Hula Sport Communications
11, Jul
2023
Remembering Two Movers and Shakers from Atlanta

Bill Shipp helped make my Olympic journey possible. Bob Cohn was one of the brilliant figures I would joyfully encounter on the journey.

Both men died hours apart from one another this month. Shipp, 89, lived in the Atlanta suburb Cobb County.  Cohn was 88, residing in Tuscaloosa, Alabama for just over a year after decades in Atlanta.

Shipp was the quintessential Georgia newspaper reporter who refused to be pushed around. He was fired as editor of the University of Georgia newspaper Red and Black when he refused to back down on reporting the integration of the university.  Offered a job in Atlanta, Shipp spent 30 years with the Atlanta Journal and Constitution newspapers, establishing himself as a preeminent expert on Georgia politics.

He left the paper in 1988 to launch Bill Shipp’s Georgia, a biweekly review of state politics in newsletter form, mailed to subscribers.

Ever a good eye for talent, Shipp had the foresight to inquire whether I might be interested in writing a column covering preparations for the 1996 Olympics in Atlanta. That was in 1992 as I went to Barcelona for my first Games as a credentialed journalist.

I covered the struggles over plans to build a new stadium, threats to  boycott due to an anti-gay ordinance adopted in Cobb county, the savage attacks on Atlanta’s scorned mascot Izzy.

Every week Shipp would be on the telephone with me to go over things. He had great sources in government whose doors he was able to open for me. Always a skeptic, he had doubts about how well Atlanta would stage the Olympics.

In 1995 as my work on the Olympic beat expanded to an international scope, Shipp gave me his blessings to take the Hula Report, as it was known, and turn it into a separate publication under my ownership. From then on, the newsletter was the product of this writer and the many colleagues who would be a part of our team through the next 25 years.  In 1996, The Hula Report was rebranded as Around the Rings, which is now under the wing of Infobae, the Buenos Aires-based content platform, since 2021.

Shipp retired from the newsletter business in 2000. He is a member of the Atlanta Press Club Hall of Fame.

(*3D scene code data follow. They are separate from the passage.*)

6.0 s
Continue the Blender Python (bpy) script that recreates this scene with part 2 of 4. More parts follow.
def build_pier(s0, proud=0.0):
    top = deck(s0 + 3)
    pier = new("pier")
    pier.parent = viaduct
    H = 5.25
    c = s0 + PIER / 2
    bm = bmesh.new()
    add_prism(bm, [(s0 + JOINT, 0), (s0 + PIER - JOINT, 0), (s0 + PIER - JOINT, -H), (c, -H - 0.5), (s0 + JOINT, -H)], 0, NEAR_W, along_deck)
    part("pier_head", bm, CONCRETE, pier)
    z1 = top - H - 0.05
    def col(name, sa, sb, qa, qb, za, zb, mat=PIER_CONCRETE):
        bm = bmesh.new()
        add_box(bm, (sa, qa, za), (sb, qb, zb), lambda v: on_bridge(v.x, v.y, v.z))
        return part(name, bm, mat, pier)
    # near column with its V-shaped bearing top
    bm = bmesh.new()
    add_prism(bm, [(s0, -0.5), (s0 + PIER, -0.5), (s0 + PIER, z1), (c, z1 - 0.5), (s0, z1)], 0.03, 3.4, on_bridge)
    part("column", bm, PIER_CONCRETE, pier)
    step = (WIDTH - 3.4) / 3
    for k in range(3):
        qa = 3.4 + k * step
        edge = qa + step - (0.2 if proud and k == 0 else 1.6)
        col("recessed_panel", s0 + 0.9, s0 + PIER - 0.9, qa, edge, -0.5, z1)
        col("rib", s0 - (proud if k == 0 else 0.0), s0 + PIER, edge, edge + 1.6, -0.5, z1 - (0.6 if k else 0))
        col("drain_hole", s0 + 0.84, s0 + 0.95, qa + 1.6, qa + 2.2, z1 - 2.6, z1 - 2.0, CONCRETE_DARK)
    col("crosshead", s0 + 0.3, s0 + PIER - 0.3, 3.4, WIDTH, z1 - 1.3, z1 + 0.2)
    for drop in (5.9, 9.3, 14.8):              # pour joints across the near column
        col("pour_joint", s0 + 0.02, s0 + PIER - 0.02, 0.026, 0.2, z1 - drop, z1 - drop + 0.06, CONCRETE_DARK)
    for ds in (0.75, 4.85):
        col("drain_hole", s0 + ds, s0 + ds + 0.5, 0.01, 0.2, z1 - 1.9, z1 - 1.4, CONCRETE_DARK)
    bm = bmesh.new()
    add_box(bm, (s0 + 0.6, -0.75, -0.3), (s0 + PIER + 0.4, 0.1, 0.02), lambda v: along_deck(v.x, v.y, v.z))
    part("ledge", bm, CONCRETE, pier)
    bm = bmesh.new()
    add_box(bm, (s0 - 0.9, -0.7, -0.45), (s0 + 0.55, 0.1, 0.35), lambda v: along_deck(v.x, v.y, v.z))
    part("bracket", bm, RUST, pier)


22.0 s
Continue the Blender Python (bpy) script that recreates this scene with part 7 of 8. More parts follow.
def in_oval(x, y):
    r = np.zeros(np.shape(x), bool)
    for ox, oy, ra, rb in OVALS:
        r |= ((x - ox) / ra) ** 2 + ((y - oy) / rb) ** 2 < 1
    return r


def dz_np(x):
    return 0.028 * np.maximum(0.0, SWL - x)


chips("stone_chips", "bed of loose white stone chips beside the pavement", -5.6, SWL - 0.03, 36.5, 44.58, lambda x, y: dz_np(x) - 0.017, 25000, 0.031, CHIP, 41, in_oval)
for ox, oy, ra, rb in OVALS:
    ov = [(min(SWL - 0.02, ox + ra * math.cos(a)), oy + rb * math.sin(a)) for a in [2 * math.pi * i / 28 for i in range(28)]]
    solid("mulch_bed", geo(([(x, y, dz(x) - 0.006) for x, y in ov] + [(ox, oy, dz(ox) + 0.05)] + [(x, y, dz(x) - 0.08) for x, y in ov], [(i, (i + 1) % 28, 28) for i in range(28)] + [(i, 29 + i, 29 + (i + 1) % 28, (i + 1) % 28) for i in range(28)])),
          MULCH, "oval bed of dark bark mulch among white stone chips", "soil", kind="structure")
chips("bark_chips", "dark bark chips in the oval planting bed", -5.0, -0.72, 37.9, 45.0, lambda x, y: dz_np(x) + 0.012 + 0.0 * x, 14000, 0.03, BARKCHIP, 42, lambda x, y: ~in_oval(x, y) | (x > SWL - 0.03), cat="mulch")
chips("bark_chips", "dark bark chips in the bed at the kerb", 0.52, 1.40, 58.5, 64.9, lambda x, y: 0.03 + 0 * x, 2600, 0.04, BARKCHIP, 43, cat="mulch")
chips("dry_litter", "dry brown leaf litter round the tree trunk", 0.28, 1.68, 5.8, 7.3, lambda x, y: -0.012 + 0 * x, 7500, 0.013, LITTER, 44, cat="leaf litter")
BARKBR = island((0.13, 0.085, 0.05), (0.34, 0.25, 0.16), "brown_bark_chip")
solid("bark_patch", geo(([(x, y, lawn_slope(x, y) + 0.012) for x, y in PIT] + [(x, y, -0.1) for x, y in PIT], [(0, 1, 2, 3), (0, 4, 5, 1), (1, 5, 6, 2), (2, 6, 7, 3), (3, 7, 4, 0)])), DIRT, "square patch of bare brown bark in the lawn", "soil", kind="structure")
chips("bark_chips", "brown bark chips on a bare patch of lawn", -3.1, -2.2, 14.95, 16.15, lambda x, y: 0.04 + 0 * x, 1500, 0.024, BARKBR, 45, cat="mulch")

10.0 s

A funeral is scheduled for July 14 in Marietta, Ga.

Thank you, Bill Shipp.

Bob Cohn was a brash Brooklyn born kid when he ended up in the deep south in the 1960s, a newspaperman of the same era as Shipp. But Cohn saw greater opportunity in public relations and opened shop in Atlanta in 1971. His personality and hustle boosted the firm toward a portfolio of blue-chip clients, including Coca-Cola. The firm became a worldwide player as Cohn and Wolfe, known today as Burson, Cohn & Wolfe.

Cohn’s passion for the Olympics led him to convince Coke in 1980 that the company should invest in pin trading centers for the Games. He was involved with marketing plans for torch relays sponsored by Coke.

Bob Cohn in a 2004 photo. (Ed Hula)

Along with the professional angle, the Olympics also turned Cohn into one of the top collectors of memorabilia, At one time he assembled  a  collection of Olympic torches, now part of  the Olympic collection of the Atlanta History Center.

Cohn was an avid pin collector, delighting in swapping to obtain  pins from each national Olympic committee at a Games. He wore a pin vest and waded into the crowds at the Games to score his treasures, mounted on huge framed displays at his home.

Cohn also served as a member of the Metropolitan Atlanta Olympic Games Authority from 1992 to 1997. MAOGA was an oversight board established by the state of Georgia to make sure the 1996 Olympics did not leave a deficit. The MAOGA board was successful in that mission. A close friend of Bill Shipp, George Berry, was chair of the watchdog group, incidentally.

Coincidentally this week, another former member of the MAOGA board died. Marvin Arrington Sr. was Atlanta City Council president during the lead up to the ’96 Games. He was 82.

A memorial is planned for Cohn August 5 in Atlanta.